| Task to complete |
Quote the data exactly, first line to the line containing "box(0.004, W +", with no pictures.

| Material provided |
____________________
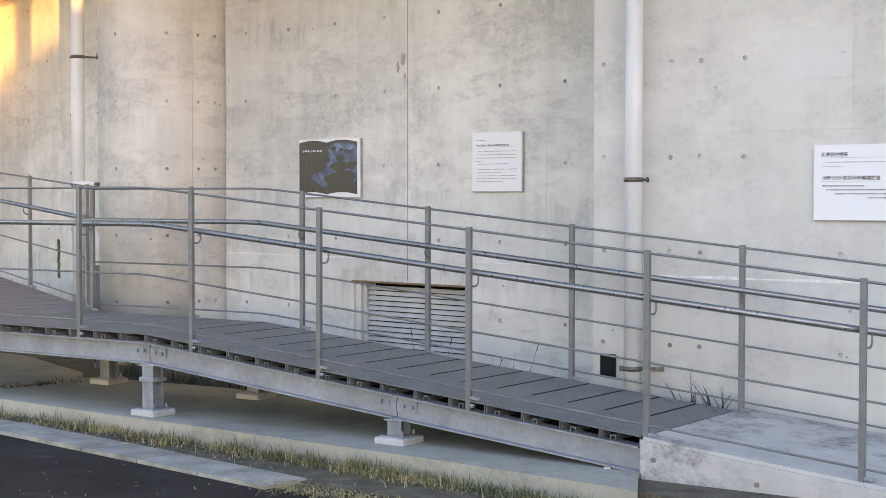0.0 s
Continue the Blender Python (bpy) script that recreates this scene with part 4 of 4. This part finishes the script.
sc = board(FR @ pose(0.777, 0, 1.470), 0.78, 0.452, "white notice board with headings about the great tsunami")
text("大津波の襲来", 0.028, 0.043, 0.382, sc, INK, 0.167)
part("rule", box(0.05, 0.475, -0.0312, -0.0302, 0.372, 0.3735), GREYINK, sc)
bars(0.07, 0.46, 0.346, 0.0085, sc)
bars(0.05, 0.175, 0.320, 0.0085, sc)
text("15時 51分 防災行政無線放送", 0.028, 0.05, 0.242, sc, INK, 0.35)
part("rule", box(0.05, 0.475, -0.0312, -0.0302, 0.231, 0.2325), GREYINK, sc)
bars(0.055, 0.305, 0.205, 0.011, sc, INK)
bars(0.08, 0.435, 0.182, 0.011, sc, INK)
bars(0.13, 0.445, 0.158, 0.011, sc, INK)
bars(0.335, 0.475, 0.134, 0.011, sc, INK)

# picture of an open book page at night
pic = thing("picture_board", "dark picture board of an open book with blue night scene", "picture", F1L @ pose(-1.298, 0, 1.605), "wall boards")
W, H = 0.765, 0.495
part("face", box(0, W, -0.03, -0.004, 0, H, 0.0015), BOARD, pic)
part("back_tray", box(0.004, W + 0.006, -0.022, 0.0, -0.004, H - 0.004), EDGE, pic, "grey edge tray")


def page(x0, x1, lift, mat, label):
    bm = bmesh.new()
    n = 12
    cols = []
    for i in range(n + 1):
        t = i / n
        wave = 0.022 * math.sin(math.pi * t) * lift
        x = x0 + (x1 - x0) * t
        cols.append((bm.verts.new((x, -0.0308, 0.025 + wave * 0.9)), bm.verts.new((x, -0.0308, H - 0.03 + wave * 0.9))))
    for a, b in zip(cols, cols[1:]):
        bm.faces.new((a[0], b[0], b[1], a[1]))
    return part("page", bm, mat, pic, label)


page(0.008, 0.355, 1, NIGHT, "black page")
page(0.356, 0.735, 1, NIGHT, "black page")


def painted(name, shapes, mat, label, lift):
    """Rounded brush marks (x, z, half width, half height) on the picture."""
    bm = bmesh.new()
    for i, (cx, cz, a, b) in enumerate(shapes):
        n = 14
        ring = [bm.verts.new((min(0.733, max(0.02, cx + a * math.cos(6.2832 * k / n) * rng.uniform(0.85, 1.15))), -lift - 0.00003 * i,
                              min(0.462, max(0.05, cz + b * math.sin(6.2832 * k / n) * rng.uniform(0.8, 1.15))))) for k in range(n)]
        bm.faces.new(ring)
    tagged(part(name, bm, mat, pic, label), kind="stuff")


painted("night_sky", [(0.55, 0.40, 0.19, 0.075), (0.62, 0.33, 0.13, 0.10), (0.44, 0.31, 0.08, 0.06), (0.68, 0.22, 0.06, 0.12), (0.40, 0.22, 0.10, 0.06),
                      (0.28, 0.16, 0.06, 0.05), (0.32, 0.12, 0.05, 0.035), (0.20, 0.17, 0.04, 0.03)], NIGHTBLUE, "deep blue misty sky", 0.0312)
painted("pale_mist", [(0.46, 0.255, 0.05, 0.03), (0.50, 0.42, 0.06, 0.03), (0.31, 0.155, 0.03, 0.025), (0.64, 0.42, 0.05, 0.025)], MIST, "paler mist", 0.0316)
painted("foliage", [(0.445, 0.413, 0.035, 0.025), (0.53, 0.33, 0.055, 0.032), (0.615, 0.385, 0.035, 0.018), (0.54, 0.40, 0.03, 0.014), (0.51, 0.262, 0.11, 0.045), (0.665, 0.27, 0.065, 0.04),
                        (0.47, 0.155, 0.15, 0.05), (0.63, 0.18, 0.08, 0.05), (0.28, 0.275, 0.075, 0.045), (0.36, 0.32, 0.05, 0.03), (0.55, 0.09, 0.17, 0.045)], NIGHT, "dark rounded leaf shapes", 0.032)
bars(0.055, 0.30, 0.395, 0.02, pic, BOARD)

# ---- weeds ----
def blades(spots, hmin, hmax, w, mat, name, label, lean=0.5):
    bm = bmesh.new()
    for x, y, z in spots:
        h, a, b = rng.uniform(hmin, hmax), rng.uniform(0, 6.2832), rng.uniform(0.05, lean)
        d, sd = Vector((math.cos(a), math.sin(a), 0)), Vector((-math.sin(a), math.cos(a), 0))
        p = Vector((x, y, z))
        prev = None
        for k in range(4):
            t = k / 3
            c = p + d * (b * h * t * t) + Vector((0, 0, h * t * (1 - 0.25 * b * t)))
            ww = w * (1 - t) + 0.0005
            cur = (bm.verts.new(c + sd * ww), bm.verts.new(c - sd * ww))
            if prev:
                bm.faces.new((prev[0], prev[1], cur[1], cur[0]))
            prev = cur
    return solid(name, bm, mat, label, "grass", None, "stuff")


def along(points, n, spread, z, clump=0.5):
    out = []
    for i in range(n):
        k = rng.randrange(len(points) - 1)
        t = rng.random()
        (x0, y0), (x1, y1) = points[k], points[k + 1]
        if noise.noise(((x0 + (x1 - x0) * t) * 2.3, 4.0, 0)) + rng.uniform(-0.35, 0.35) < -clump + 0.35:
            continue
        out.append((x0 + (x1 - x0) * t + rng.gauss(0, spread), y0 + (y1 - y0) * t + rng.gauss(0, spread), z))
    return out


def clumps(points, n, per, r, z):
    """Spots for tufts: many blades close round each of n places along a line."""
    out = []
    for i in range(n):
        k = rng.randrange(len(points) - 1)
        t = rng.random()
        (x0, y0), (x1, y1) = points[k], points[k + 1]
        cx, cy = x0 + (x1 - x0) * t + rng.gauss(0, 0.03), y0 + (y1 - y0) * t + rng.gauss(0, 0.03)
        for j in range(rng.randint(per // 3, per)):
            out.append((cx + rng.gauss(0, r), cy + rng.gauss(0, r), z))
    return out


edge = [(0.75, 7.66), (-0.16, 8.5), (-1.02, 9.2), (-2.07, 10.02), (-3.33, 11.05)]
blades(clumps(edge, 40, 48, 0.05, 0.01), 0.02, 0.12, 0.0026, GRASS, "grass", "tufts of short green grass along the slab edge", 0.9)
blades(clumps(edge, 80, 30, 0.05, 0.01), 0.015, 0.06, 0.0035, WEED, "grass", "low dark weeds along the slab edge", 1.2)
blades(clumps(edge, 110, 34, 0.06, 0.01), 0.02, 0.10, 0.0026, STRAW, "dry_grass", "dry straw lying along the slab edge", 3.0)
blades(along([(-0.3, 7.9), (-1.5, 9.15), (-3.2, 10.75)], 300, 0.09, 0.03, 0.25), 0.008, 0.05, 0.002, STRAW, "dry_grass", "scattered straw on the stone edging", 4.0)
blades([(-0.95 + 0.7 * q + rng.gauss(0, 0.06), 8.36 - 0.55 * q + rng.gauss(0, 0.06), 0.012) for q in [rng.random() ** 1.5 for k in range(600)]], 0.008, 0.045, 0.0022, STRAW, "dry_grass", "mat of dry straw over the end of the stone edging", 6.0)
blades([(rng.uniform(-3.0, 0.6), rng.uniform(7.9, 9.6), 0.003) for k in range(90)], 0.004, 0.016, 0.003, STRAW, "litter", "bits of straw and leaf on the asphalt", 5.0)
blades(clumps([(1.54, 9.46), (1.76, 9.31)], 7, 9, 0.03, 0.09), 0.32, 0.5, 0.010, WEED, "weeds", "dark leafy weed between ramp and wall", 1.3)
blades(clumps([(1.2, 9.5), (0.75, 9.85)], 3, 8, 0.05, 0.09), 0.15, 0.4, 0.005, WEED, "weeds", "dark thin weeds between ramp and wall", 0.7)
blades(clumps([(0.5, 10.9), (-0.6, 11.6)], 3, 5, 0.04, 0.09), 0.25, 0.45, 0.004, WEED, "weeds", "dark thin weeds before the louvre", 0.5)
blades(clumps([(-0.4, 10.75), (-1.5, 11.8), (-2.9, 13.1)], 60, 30, 0.07, 0.08), 0.03, 0.2, 0.005, WEED, "grass", "weeds on the soil behind the slab", 1.0)


def stalk(x, y, h, dx, dy, label):
    """One thin dry stalk with a dark leaf at its foot and its tip."""
    s = thing("weed_stalk", label, "weed", pose(x, y, 0.08), "weed stalks")
    pts = [(0, 0, 0), (dx * 0.2, dy * 0.2, h * 0.5), (dx, dy, h)]
    part("stem", tube(pts, 0.0018, 5), WEED, s)
    for p0, p1, r in ((0.5, 0.66, 0.005), (0.94, 1.08, 0.005)):
        a, b = (Vector((dx * t * t, dy * t * t, h * t)) for t in (p0, p1))
        part("leaf", tube([a, a.lerp(b, 0.15) + Vector((0.004, 0, 0)), a.lerp(b, 0.6), b], r, 5, squash=0.25), WEED, s)


blades(clumps([(-3.42, 11.78), (-2.98, 12.14)], 16, 16, 0.03, 0.12), 0.015, 0.05, 0.006, WEED, "weeds", "low weeds in the joint between two slabs", 1.5)
stalk(0.59, 10.80, 0.46, 0.08, -0.06, "thin dark weed stalk leaning before the concrete wall")
stalk(0.372, 11.0, 0.34, 0.05, -0.04, "short dark weed stalk before the concrete wall")
stalk(0.0, 11.34, 0.45, 0.06, -0.05, "dark weed stalk before the louvre vent")
stalk(-0.2, 11.5, 0.5, -0.04, 0.03, "dark weed stalk before the louvre vent")
blades(clumps([(0.76, 10.64), (0.82, 10.6)], 2, 12, 0.03, 0.09), 0.18, 0.3, 0.004, STRAW, "weeds", "dry brown weed at the foot of the wall", 0.9)
blades([(1.25 + rng.gauss(0, 0.1), 9.62 + rng.gauss(0, 0.05), 0.09) for k in range(40)], 0.05, 0.28, 0.004, STRAW, "weeds", "dry weeds at the foot of the drain pipe", 0.9)
bm = bmesh.new()
for i in range(70):
    z = rng.uniform(0.75, 1.15)
    bmesh.ops.create_icosphere(bm, subdivisions=1, radius=rng.uniform(0.008, 0.02), matrix=Matrix.Translation((0.0 + rng.gauss(0, 0.008), -0.004, z)))
solid("moss", bm, MOSS, "dark moss in an upright wall joint", "moss", F2R, "stuff")

# ---- an unseen hall, added behind the camera to shade the lower walls ----
hall = thing("shade_hall", "unseen gabled hall added to shade the lower walls", "building", kind="structure")
sd, sn = Vector((math.sin(radians(SUN_AZ)), math.cos(radians(SUN_AZ)), 0)), Vector((-math.cos(radians(SUN_AZ)), math.sin(radians(SUN_AZ)), 0))
def at(q, a):
    p = sn * q + sd * a
    return (p.x, p.y)
SLOPE, Q0, Z0 = 0.45, 4.26, 6.31
PEAK = 7.2
def roof_z(q):
    return Z0 + SLOPE * (q - Q0) if q < PEAK else Z0 + SLOPE * (2 * PEAK - Q0 - q)
QS = (-3.0, PEAK, 2 * PEAK + 3.0)
part("gable_wall", prism([at(QS[0], 18.3), at(PEAK, 18.3), at(QS[2], 18.3), at(QS[2], 30), at(PEAK, 30), at(QS[0], 30)], 0.0, [roof_z(q) - 0.12 for q in (*QS, *QS[::-1])]), BOUNCE_FACE, hall)
for q0, q1 in ((QS[0] - 0.5, PEAK), (PEAK, QS[2] + 0.5)):
    hs = [roof_z(q) for q in (q0, q1, q1, q0)]
    part("roof", prism([at(q0, 18), at(q1, 18), at(q1, 30.3), at(q0, 30.3)], [h - 0.15 for h in hs], hs), SHADE_ROOF, hall)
____________________
| Full answer |
0.0 s
Continue the Blender Python (bpy) script that recreates this scene with part 4 of 4. This part finishes the script.
sc = board(FR @ pose(0.777, 0, 1.470), 0.78, 0.452, "white notice board with headings about the great tsunami")
text("大津波の襲来", 0.028, 0.043, 0.382, sc, INK, 0.167)
part("rule", box(0.05, 0.475, -0.0312, -0.0302, 0.372, 0.3735), GREYINK, sc)
bars(0.07, 0.46, 0.346, 0.0085, sc)
bars(0.05, 0.175, 0.320, 0.0085, sc)
text("15時 51分 防災行政無線放送", 0.028, 0.05, 0.242, sc, INK, 0.35)
part("rule", box(0.05, 0.475, -0.0312, -0.0302, 0.231, 0.2325), GREYINK, sc)
bars(0.055, 0.305, 0.205, 0.011, sc, INK)
bars(0.08, 0.435, 0.182, 0.011, sc, INK)
bars(0.13, 0.445, 0.158, 0.011, sc, INK)
bars(0.335, 0.475, 0.134, 0.011, sc, INK)

# picture of an open book page at night
pic = thing("picture_board", "dark picture board of an open book with blue night scene", "picture", F1L @ pose(-1.298, 0, 1.605), "wall boards")
W, H = 0.765, 0.495
part("face", box(0, W, -0.03, -0.004, 0, H, 0.0015), BOARD, pic)
part("back_tray", box(0.004, W + 0.006, -0.022, 0.0, -0.004, H - 0.004), EDGE, pic, "grey edge tray")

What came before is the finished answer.